The personal side of AI

Beyond work, what's interesting is how AI has become part of day-to-day living:

Travel. We were planning a trip to Barcelona and wanted to avoid Airbnb and Booking.com, not only because of their questionable monopoly and overwhelming choice, but also because it feels the options offered are either paying a lot to be promoted or ticking the right boxes for the algorithm. We looked for boutique hotel recommendations and found some hidden gems that could be booked directly, plus alternative platforms we'd not come across before. We'll report back on whether the choice we made was a good one!

Restaurants: For my recent birthday, I wanted to go somewhere special and different. We know lots of restaurants in Valencia, but AI found a place we'd never been to before that fitted my preferences, dietary requirements, and the kind of atmosphere we were after. Can confirm, it was a great recommendation.

Trivia: We go to a weekly pub quiz, and the first challenge before the quiz begins is coming up with a team name to fit that week's theme. AI unfailingly offers us a list of awful suggestions which are no better than the ideas we come up with.

Playtime: We have built several apps for fun, just for ourselves, such as our Museum, Fresca and Five. I'm currently working on an app to learn and study geography (fun!) AI has helped me get hold of datasets (such as flags and border coordinates) and present them in new, interactive ways. Not only are these kinds of projects personally rewarding, they always end up being useful for clients' websites.

 

Invisible integration

I'm aware that I'm using AI when I type a question into Claude, but it's also popping up in the regular tools I use. Gemini summaries now appear at the top of many Google searches, making information gathering feel more conversational and immediate. Grammarly uses AI to spot typos and suggest rewrites, and it's behind the suggested email replies and sentence completion in Gmail. We often don't even think about this as "using AI" - it's just become part of how information works.

There is talk of how this could kill or at least drastically change the web as we currently know it. Organic search results are being increasingly buried below map pins, paid adverts and now the AI summary. Many websites have been designed and optimised to work with traditional indexing (ever visited a recipe page and had to scroll for ages to find the recipe itself?) Without the rewards of adding content, websites might stop providing it. One of the reasons for writing this blog is to give more relevant content for Google to index and hopefully rate our website; if that's no longer the metric for a good website, why bother?

 

 

Nothing to see here

What strikes me is how quickly this has all become... normal.

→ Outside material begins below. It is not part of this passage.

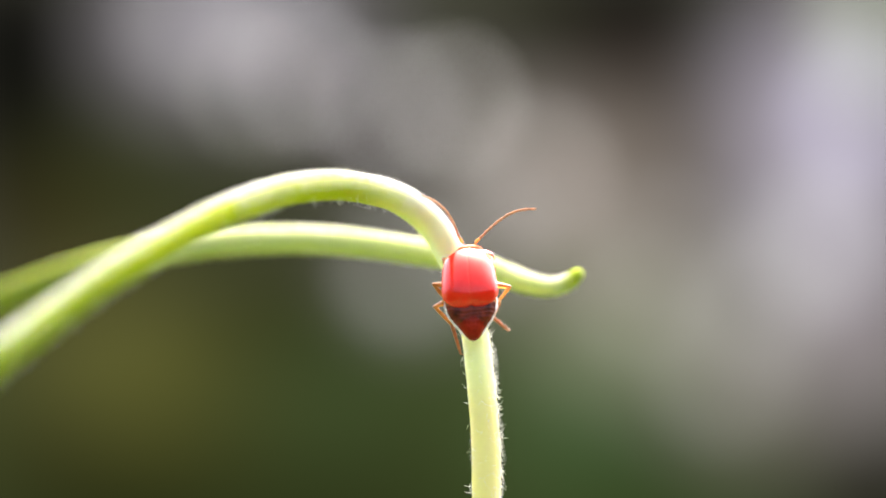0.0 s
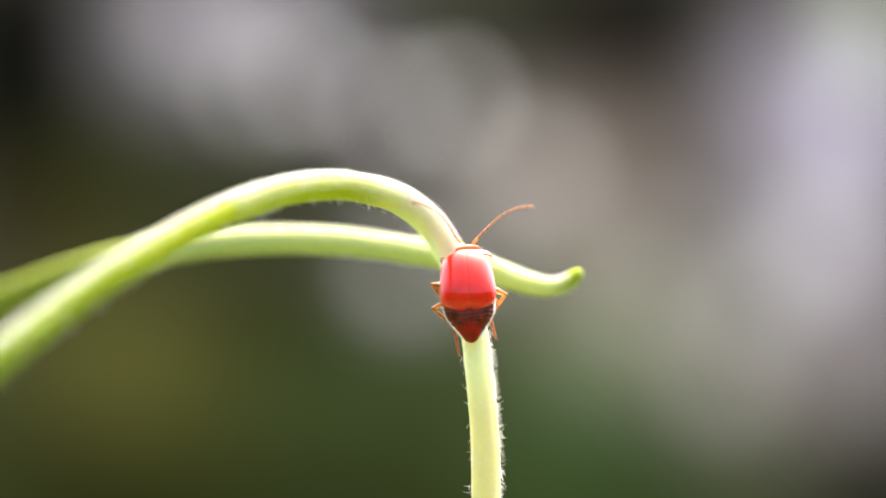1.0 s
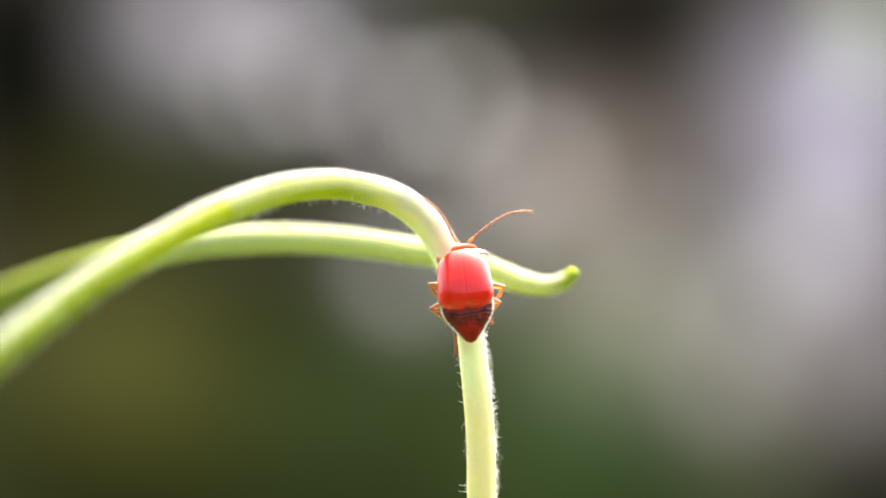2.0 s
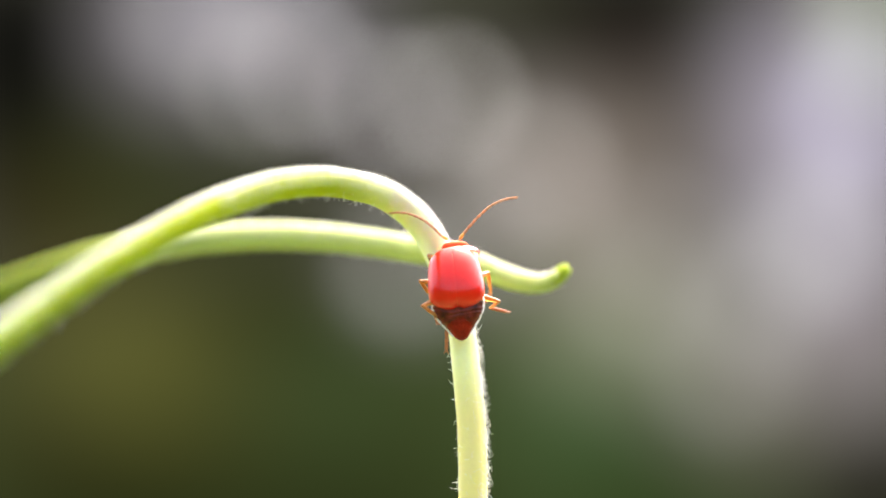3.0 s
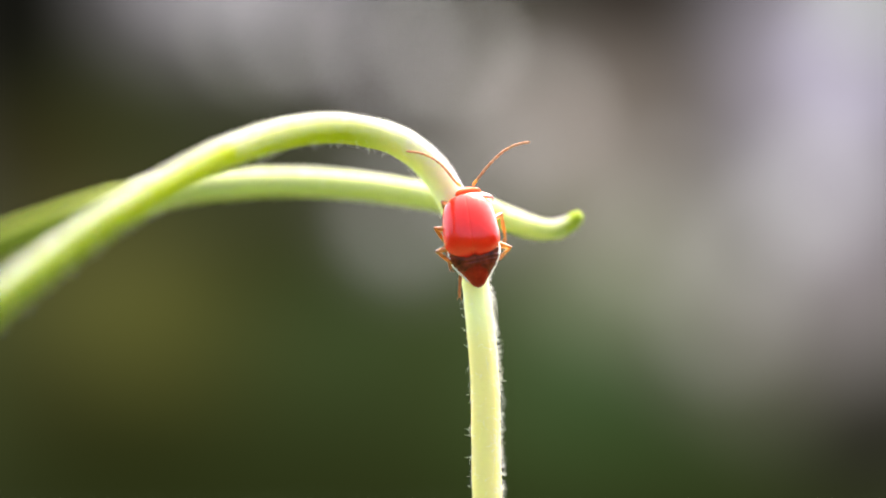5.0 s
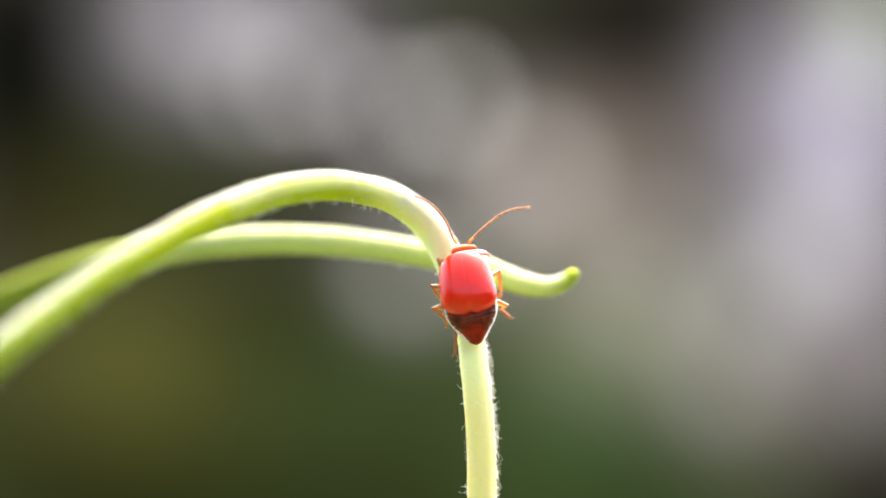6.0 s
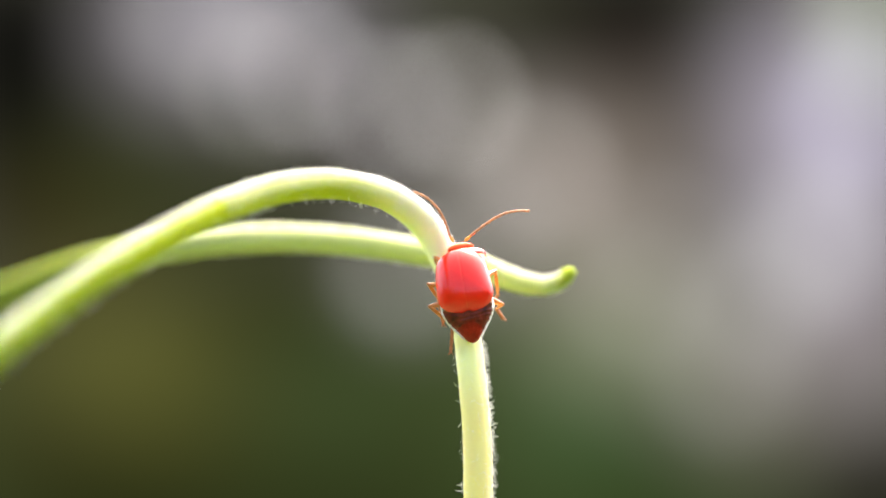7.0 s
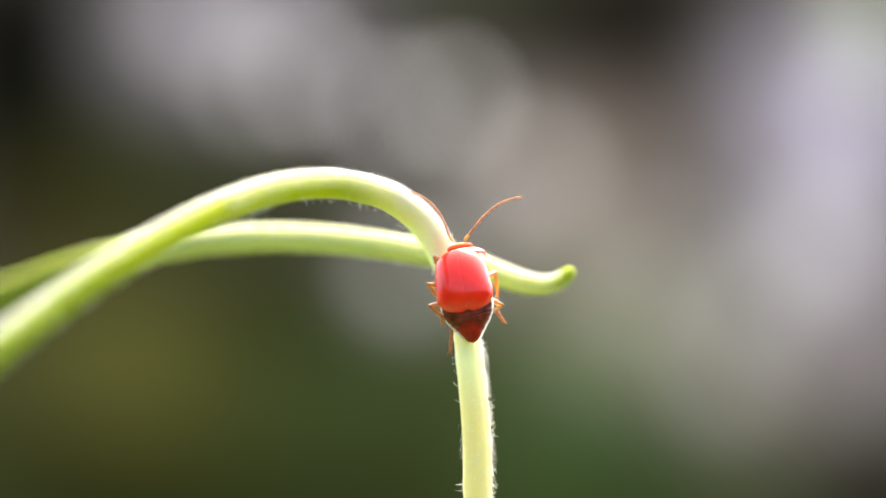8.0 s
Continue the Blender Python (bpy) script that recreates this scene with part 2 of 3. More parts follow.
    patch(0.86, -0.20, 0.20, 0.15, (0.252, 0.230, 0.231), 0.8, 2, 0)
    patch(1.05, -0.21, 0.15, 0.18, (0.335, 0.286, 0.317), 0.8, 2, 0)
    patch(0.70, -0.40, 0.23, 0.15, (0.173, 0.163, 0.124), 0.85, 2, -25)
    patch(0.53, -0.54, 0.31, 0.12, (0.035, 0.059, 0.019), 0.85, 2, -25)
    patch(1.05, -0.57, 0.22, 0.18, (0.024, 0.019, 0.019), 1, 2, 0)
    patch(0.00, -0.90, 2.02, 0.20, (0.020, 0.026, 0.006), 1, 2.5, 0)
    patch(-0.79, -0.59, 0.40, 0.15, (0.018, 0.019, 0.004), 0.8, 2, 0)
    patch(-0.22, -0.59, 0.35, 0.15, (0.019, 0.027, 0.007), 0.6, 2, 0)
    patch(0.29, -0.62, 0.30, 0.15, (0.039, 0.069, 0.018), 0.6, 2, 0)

We're not using AI for everything (yet), but when we do use it, it feels natural and integrated rather than like we're operating some futuristic technology.

All the sci-fi tropes about self-awareness and world domination don't match my day-to-day experience of AI. The plot of this year's Mission Impossible film about a single AI called The Entity really jarred; that's just not how AI feels for me. There are certainly issues to be concerned about: deep fakes, the knowledge pipeline crisis, mass unemployment, losing our ability to create without AI, not to mention the fundamental ethical issues of how our current models have been trained and what nefarious uses they are being put to. But right now, robot overlords don't feel like they're around the corner - or at least if they are, they are very friendly and pleasant to talk to.

I wonder what will surprise me when I read this post next year.

 

Your turn

We're curious about how others are integrating AI into their work and personal lives. Are you finding it useful for similar tasks, or have you discovered applications we haven't thought of? Is it saving you time, and what's been your most surprising or useful discovery?